ECLI:NL:HR:2019:1781
Hoge Raad
- Cassatie
- Rechtspraak.nl
Cassatie over de bevoegdheid van de inspecteur tot naheffing van belasting na ambtshalve teruggaaf
In deze zaak heeft de Hoge Raad op 15 november 2019 uitspraak gedaan in een cassatieprocedure die was aangespannen door de Staatssecretaris van Financiën tegen [X] te [Z]. De zaak betreft de vraag of de inspecteur bevoegd is om belasting na te heffen na een ambtshalve teruggaaf van belasting, in het bijzonder in het licht van de artikelen 20 en 65 van de Algemene wet inzake rijksbelastingen (AWR). De uitspraak van het Gerechtshof 's-Hertogenbosch van 20 december 2018, waartegen cassatie werd ingesteld, had betrekking op naheffingsaanslagen in de omzetbelasting die aan belanghebbende waren opgelegd voor de jaren 2008 tot en met 2011.
De Hoge Raad oordeelde dat het middel, dat berustte op de opvatting dat teruggegeven belasting op grond van artikel 65 AWR alleen kan worden nageheven indien deze teruggaaf in strijd is met het beleid van de Belastingdienst, faalt. De Hoge Raad verduidelijkte dat artikel 20 AWR de inspecteur de mogelijkheid biedt om te weinig betaalde belasting na te heffen, maar niet om teruggegeven bedragen te herzien als deze teruggaaf niet heeft geleid tot te weinig belastingbetaling. Dit geldt ook als de teruggaaf is verleend op basis van artikel 65 AWR, maar niet in overeenstemming met het beleid van de Belastingdienst.

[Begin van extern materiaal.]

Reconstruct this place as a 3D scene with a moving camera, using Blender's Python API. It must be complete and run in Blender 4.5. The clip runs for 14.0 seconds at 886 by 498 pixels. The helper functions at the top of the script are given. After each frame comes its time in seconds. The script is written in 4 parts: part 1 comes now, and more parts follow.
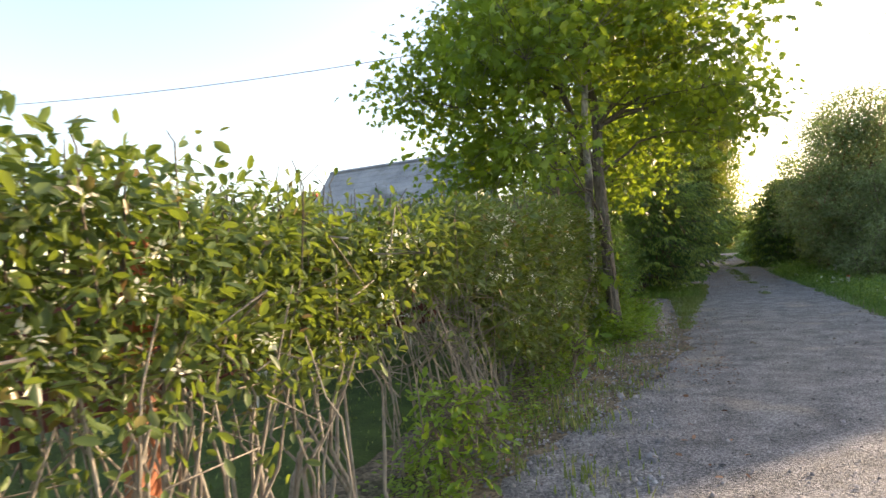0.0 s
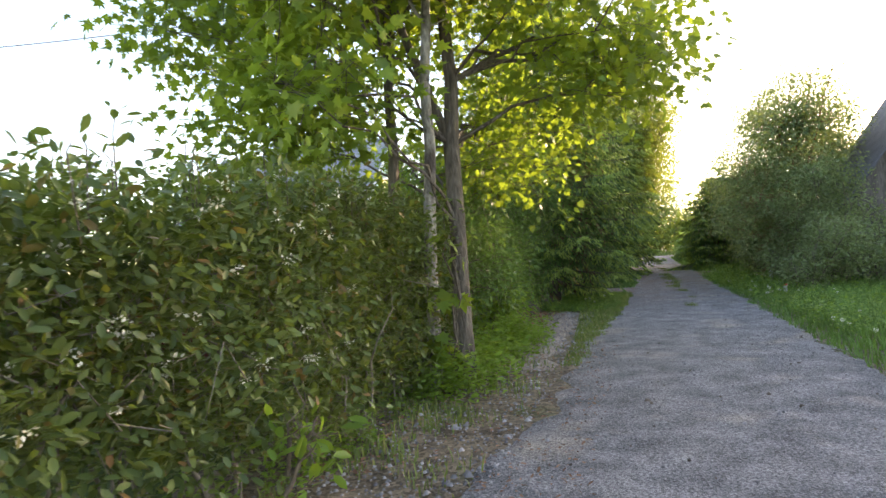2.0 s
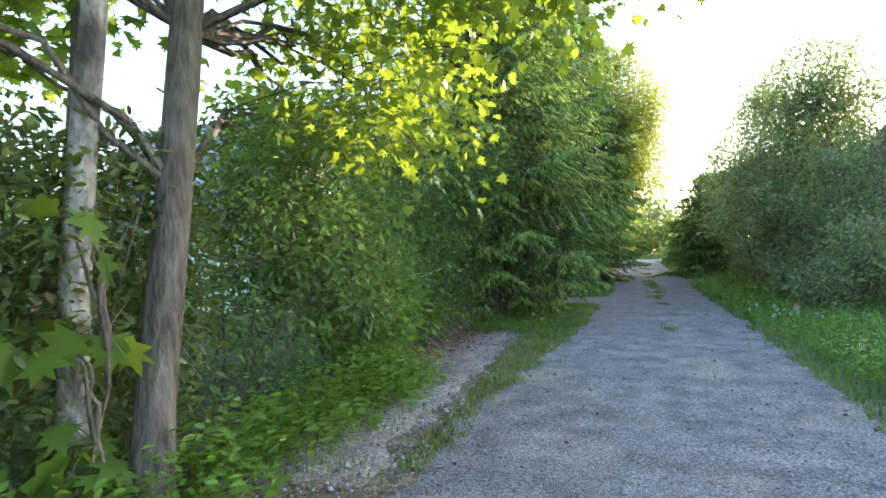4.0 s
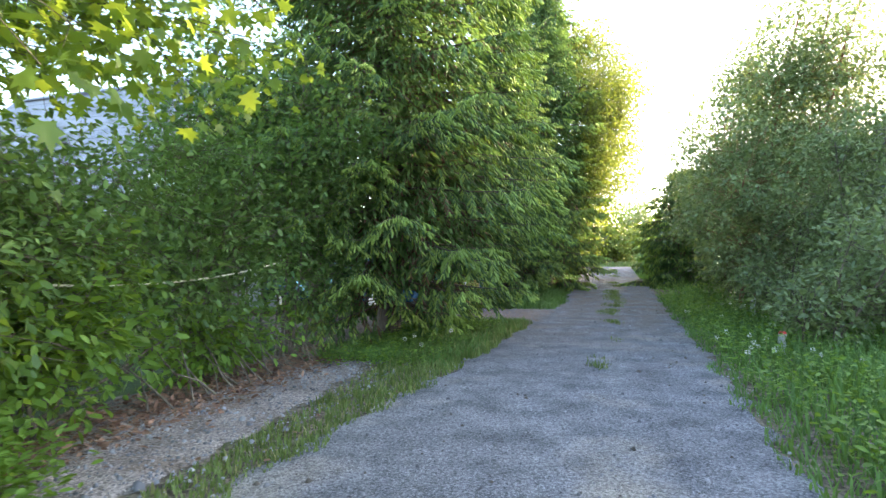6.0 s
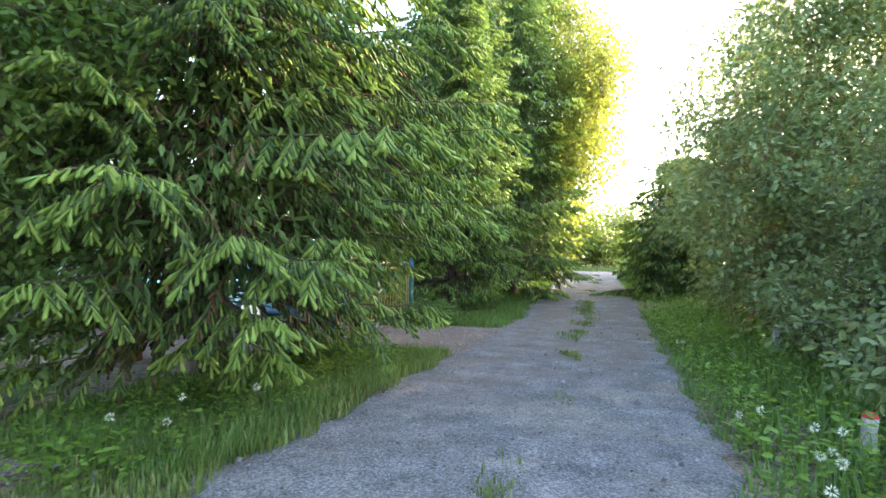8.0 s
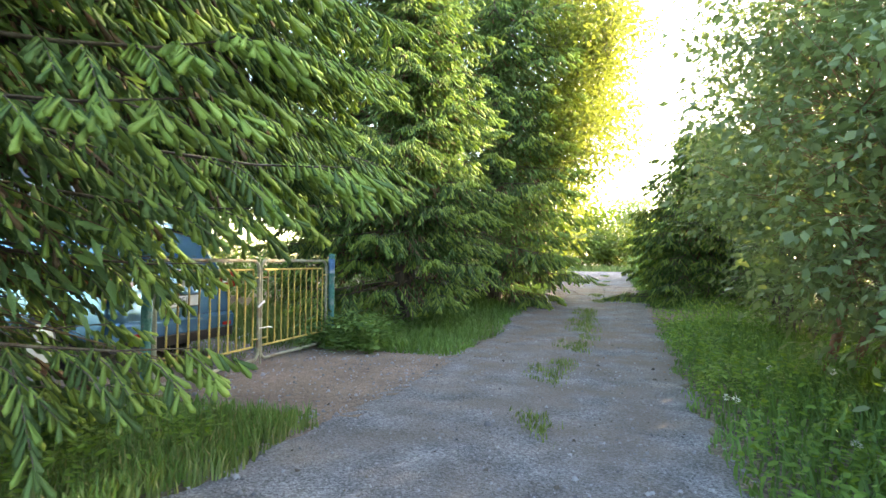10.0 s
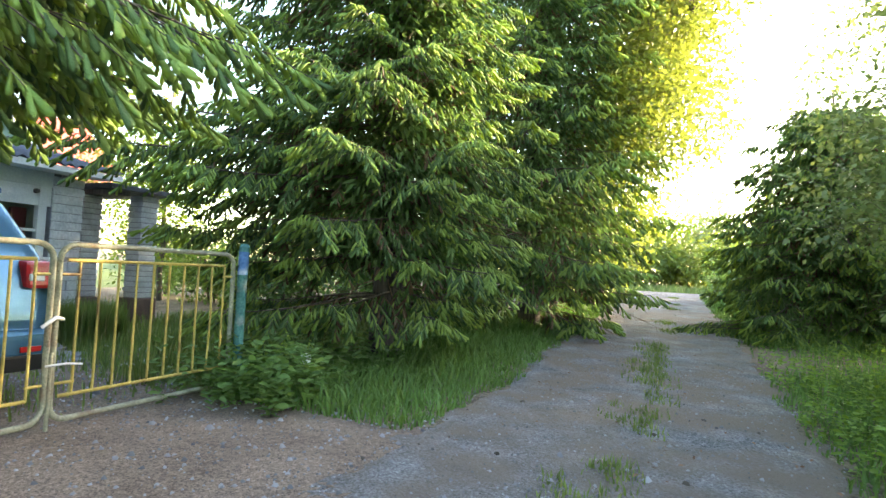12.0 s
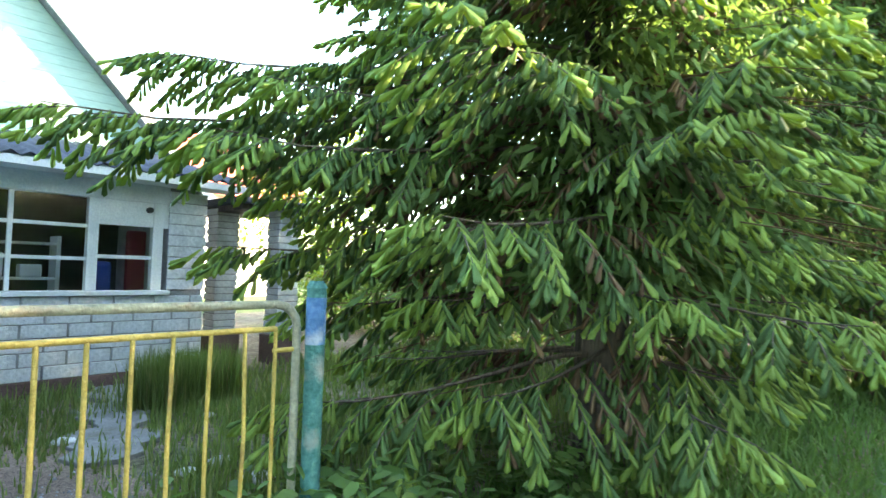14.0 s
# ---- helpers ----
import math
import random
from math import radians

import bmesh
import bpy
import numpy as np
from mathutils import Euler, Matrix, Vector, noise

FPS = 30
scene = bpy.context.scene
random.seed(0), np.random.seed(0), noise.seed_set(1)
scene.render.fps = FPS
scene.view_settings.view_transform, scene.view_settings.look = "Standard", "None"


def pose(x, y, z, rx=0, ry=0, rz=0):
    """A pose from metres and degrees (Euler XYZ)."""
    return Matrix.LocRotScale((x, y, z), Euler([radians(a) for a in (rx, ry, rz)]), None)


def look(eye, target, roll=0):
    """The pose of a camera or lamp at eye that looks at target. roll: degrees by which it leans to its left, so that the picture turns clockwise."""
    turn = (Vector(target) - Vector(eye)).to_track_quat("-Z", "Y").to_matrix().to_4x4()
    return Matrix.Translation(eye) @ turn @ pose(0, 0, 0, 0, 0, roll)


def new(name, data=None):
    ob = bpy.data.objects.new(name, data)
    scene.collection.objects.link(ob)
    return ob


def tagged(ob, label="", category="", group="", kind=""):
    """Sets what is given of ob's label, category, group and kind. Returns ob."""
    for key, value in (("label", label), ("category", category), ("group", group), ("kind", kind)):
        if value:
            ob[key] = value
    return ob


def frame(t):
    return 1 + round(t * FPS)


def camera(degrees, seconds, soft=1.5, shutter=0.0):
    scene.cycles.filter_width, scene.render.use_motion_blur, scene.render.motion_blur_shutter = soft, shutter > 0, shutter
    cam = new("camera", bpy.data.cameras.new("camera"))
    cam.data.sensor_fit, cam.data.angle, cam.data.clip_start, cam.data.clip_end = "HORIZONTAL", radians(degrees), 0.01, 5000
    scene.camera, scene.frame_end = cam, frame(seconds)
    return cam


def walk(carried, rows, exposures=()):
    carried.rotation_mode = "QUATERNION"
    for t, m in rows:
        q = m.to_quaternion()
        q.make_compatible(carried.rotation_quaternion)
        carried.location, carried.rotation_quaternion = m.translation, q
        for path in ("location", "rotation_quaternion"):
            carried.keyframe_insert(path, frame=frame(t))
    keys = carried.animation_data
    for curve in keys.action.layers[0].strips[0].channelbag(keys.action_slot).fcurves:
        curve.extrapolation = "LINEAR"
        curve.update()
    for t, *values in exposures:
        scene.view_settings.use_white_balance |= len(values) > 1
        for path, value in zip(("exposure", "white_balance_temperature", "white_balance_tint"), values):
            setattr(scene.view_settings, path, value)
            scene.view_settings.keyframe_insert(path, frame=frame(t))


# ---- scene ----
cam = camera(76.9, 14.0, shutter=0.12)
PATH = [
    (0, (0.317, 0.041, 1.411), (-0.485, 1.873, 1.464), -4.0),
    (0.5, (0.492, 0.822, 1.427), (-0.219, 2.692, 1.466), -3.7),
    (1, (0.681, 1.707, 1.446), (0.022, 3.595, 1.481), -3.6),
    (1.5, (0.853, 2.606, 1.446), (0.193, 4.493, 1.484), -3.1),
    (2, (1.031, 3.534, 1.388), (0.379, 5.424, 1.432), -3.9),
    (2.5, (1.1, 4.528, 1.349), (0.453, 6.42, 1.392), -1.3),
    (3, (1.246, 5.422, 1.351), (0.599, 7.314, 1.388), -1.7),
    (3.5, (1.372, 6.385, 1.351), (0.725, 8.278, 1.383), -1.5),
    (3.7, (1.437, 6.752, 1.348), (0.796, 8.646, 1.376), -1.9),
    (5.8, (2.289, 10.299, 1.279), (1.698, 12.209, 1.317), -1.0),
    (6, (2.345, 10.703, 1.226), (1.751, 12.612, 1.265), -0.5),
    (6.5, (2.485, 11.605, 1.211), (1.919, 13.522, 1.255), -0.4),
    (7, (2.565, 12.502, 1.205), (1.996, 14.419, 1.247), 0.8),
    (7.5, (2.656, 13.387, 1.218), (2.099, 15.308, 1.259), 0.8),
    (8, (2.664, 14.32, 1.232), (2.105, 16.24, 1.271), 0.9),
    (8.5, (2.708, 15.169, 1.28), (2.162, 17.092, 1.315), -1.8),
    (9, (2.783, 16.104, 1.254), (2.214, 18.021, 1.294), 0.2),
    (9.2, (2.833, 16.447, 1.251), (2.249, 18.36, 1.277), 0.0),
    (11.3, (2.815, 19.657, 1.081), (2.136, 21.537, 1.152), 3.0),
    (11.5, (2.76, 19.989, 1.145), (2.05, 21.858, 1.213), 3.1),
    (12, (2.562, 20.814, 1.124), (1.767, 22.648, 1.203), 3.0),
    (12.5, (2.343, 21.513, 1.168), (1.462, 23.307, 1.254), 3.1),
    (13, (1.996, 22.181, 1.238), (0.963, 23.89, 1.331), 3.5),
    (13.5, (1.6, 22.738, 1.282), (0.445, 24.368, 1.378), 2.2),
    (14, (1.071, 23.169, 1.323), (-0.279, 24.642, 1.406), 1.6),
]
walk(cam, [(t, look(eye, target, roll)) for t, eye, target, roll in PATH],
     exposures=[(0, 2.0, 7700, 19), (2, 2.5, 7600, 21), (2.7, 2.6, 7300, 19), (3, 2.45, 6550, 12), (3.5, 2.7, 6350, 12), (6, 3.2, 6650, 16), (7, 3.35, 6700, 16), (9, 3.65, 7150, 16), (12, 3.65, 7300, 11), (13, 3.95, 7150, 11), (14, 4.3, 7050, 7)])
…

De Hoge Raad verklaarde het beroep in cassatie ongegrond en veroordeelde de Staatssecretaris van Financiën in de proceskosten van belanghebbende, vastgesteld op € 1.920 voor beroepsmatig verleende rechtsbijstand. Dit arrest is openbaar uitgesproken en de Staatssecretaris van Financiën is tevens een griffierecht van € 519 opgelegd.